Common risk factors in the returns of shipping stocks

Maritime Policy and Management | 03/2010

Abstract

The knowledge of risk factors that determine an industry's expected stock returns is important to assess whether this industry serves as a separate asset class. This study analyses the macroeconomic risk factors that drive expected stock returns in the shipping industry and its three sectors: container, tanker, and bulker shipping. Our sample consists of the monthly returns of 48 publicly-listed shipping companies over the period from January 1999 to December 2007. We use shipping stocks together with a set of country or other industry indices to estimate the macroeconomic risk profiles and the corresponding factor risk premiums. Using a Seemingly Unrelated Regressions (SUR) model to estimate factor sensitivities, we document that shipping stocks exhibit remarkably low stock market betas.

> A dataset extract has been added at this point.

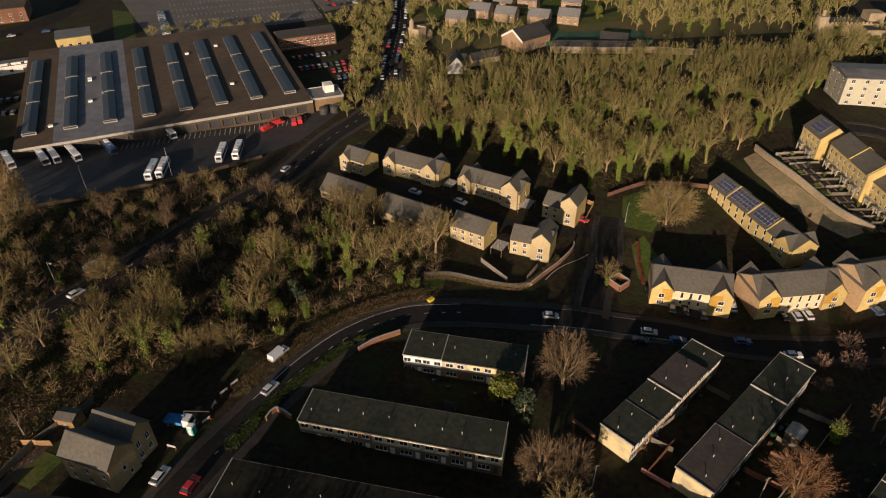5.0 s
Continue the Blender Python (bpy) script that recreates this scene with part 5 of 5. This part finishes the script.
for i in range(18):
    works_lorry(-214 + (i % 9) * 9.0 + 1.5 * (i // 9), 412 + (i // 9) * 16 + rng.uniform(-2, 2), 60 + rng.uniform(-15, 15), YELLOW if i % 4 else CARS[0], "%s works lorry parked in a yard" % ("yellow" if i % 4 else "white"))
for i in range(6):
    works_lorry(-172 + i * 7.5, 452 + rng.uniform(-5, 5), 20 + rng.uniform(-30, 30), YELLOW, "yellow works lorry parked in a yard")
for i in range(9):
    park("car", rng.choice((0, 1, 3)), 283 + (i % 3) * 7, 38 + (i // 3) * 3.0, 90)


# ---- fences, walls, hedges ----
def fence(name, pts, height, mat, label, category="fence", panel=2.4):
    """A panel fence along a line on the ground: posts and boarded panels."""
    ob = tagged(new(name), label, category, "garden fences")
    x, y = pts[0]
    ob.matrix_basis = pose(x, y, ground_at(x, y))
    key = (height, panel, mat.name)
    if key not in MESHES:
        n = max(6, int(panel / 0.3))
        face = []
        for i in range(n):
            y = 0.03 * (i % 2)
            face += [(i * panel / n, -0.02 - y, 0.08), ((i + 1) * panel / n, -0.02 - y, 0.08)]
        s = Shape().prism(face + [(panel, 0.03, 0.08), (0, 0.03, 0.08)], (0, 0, 0), (0, 0, height - 0.08))
        MESHES[key] = s.mesh("panel", mat), Shape().box(-0.05, 0.05, -0.05, 0.05, -0.4, height + 0.08).mesh("post", mat)
    inv = ob.matrix_basis.inverted()
    for a, b in zip(pts[:-1], pts[1:]):
        L = math.hypot(b[0] - a[0], b[1] - a[1])
        n = max(1, round(L / panel))
        turn = math.degrees(math.atan2(b[1] - a[1], b[0] - a[0]))
        for i in range(n):
            p = [a[k] + (b[k] - a[k]) * i / n for k in (0, 1)]
            m = inv @ pose(*p, ground_at(*p), 0, 0, turn)
            part("panel", MESHES[key][0], None, ob, at=m @ Matrix.Diagonal((L / n / panel, 1, 1, 1)))
            part("post", MESHES[key][1], None, ob, at=m)
    part("post", MESHES[key][1], None, ob, at=inv @ pose(*pts[-1], ground_at(*pts[-1])))
    return ob


def wall_line(name, pts, height, thick, mat, label, cope=None, category="wall"):
    """A garden wall that follows the ground, with a coping."""
    ob = tagged(new(name), label, category, "garden walls")
    line = smooth_line(pts, 1.5)
    s, c = Shape(), Shape()
    for a, b in zip(line[:-1], line[1:]):
        d = (b - a).normalized()
        n = Vector((d.y, -d.x, 0)) * thick / 2
        za, zb = ground_at(a.x, a.y), ground_at(b.x, b.y)
        for sh, w, lo, hi in ((s, 1.0, -0.5, height), (c, 1.35, height, height + 0.1)):
            q = [a - n * w, b - n * w, b + n * w, a + n * w]
            z = [za, zb, zb, za]
            k = len(sh.v)
            sh.v += [(p.x, p.y, h + lo) for p, h in zip(q, z)] + [(p.x, p.y, h + hi) for p, h in zip(q, z)]
            sh.f += [tuple(k + i for i in f) for f in ((3, 2, 1, 0), (4, 5, 6, 7), (0, 1, 5, 4), (1, 2, 6, 5), (2, 3, 7, 6), (3, 0, 4, 7))]
    part("wall_face", s, mat, ob)
    part("coping", c, cope or COPE, ob)
    return ob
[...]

We also provide evidence that a multidimensional definition of risk is necessary to capture the risk-return spectrum of shipping stocks. A one-factor model produces large pricing errors, and hence it must be rejected based on tests of the model's orthogonality conditions using the Generalized Method of Moments (GMM). In contrast, when the change in the trade-weighted value of the US$, the change in G-7 industrial production, and the change in the oil price are added as additional risk factors, the resulting multifactor model is able to explain the cross-section of expected stock returns. The risk-return profile of shipping stocks differs from country and other industry indices. However, the sensitivities to global systematic risk factors are similar across all three sectors of the shipping industry. Overall, our results suggest that shipping stocks have the potential to serve as a separate asset class. Our findings also have important implications for computing the cost of equity capital in the shipping industry.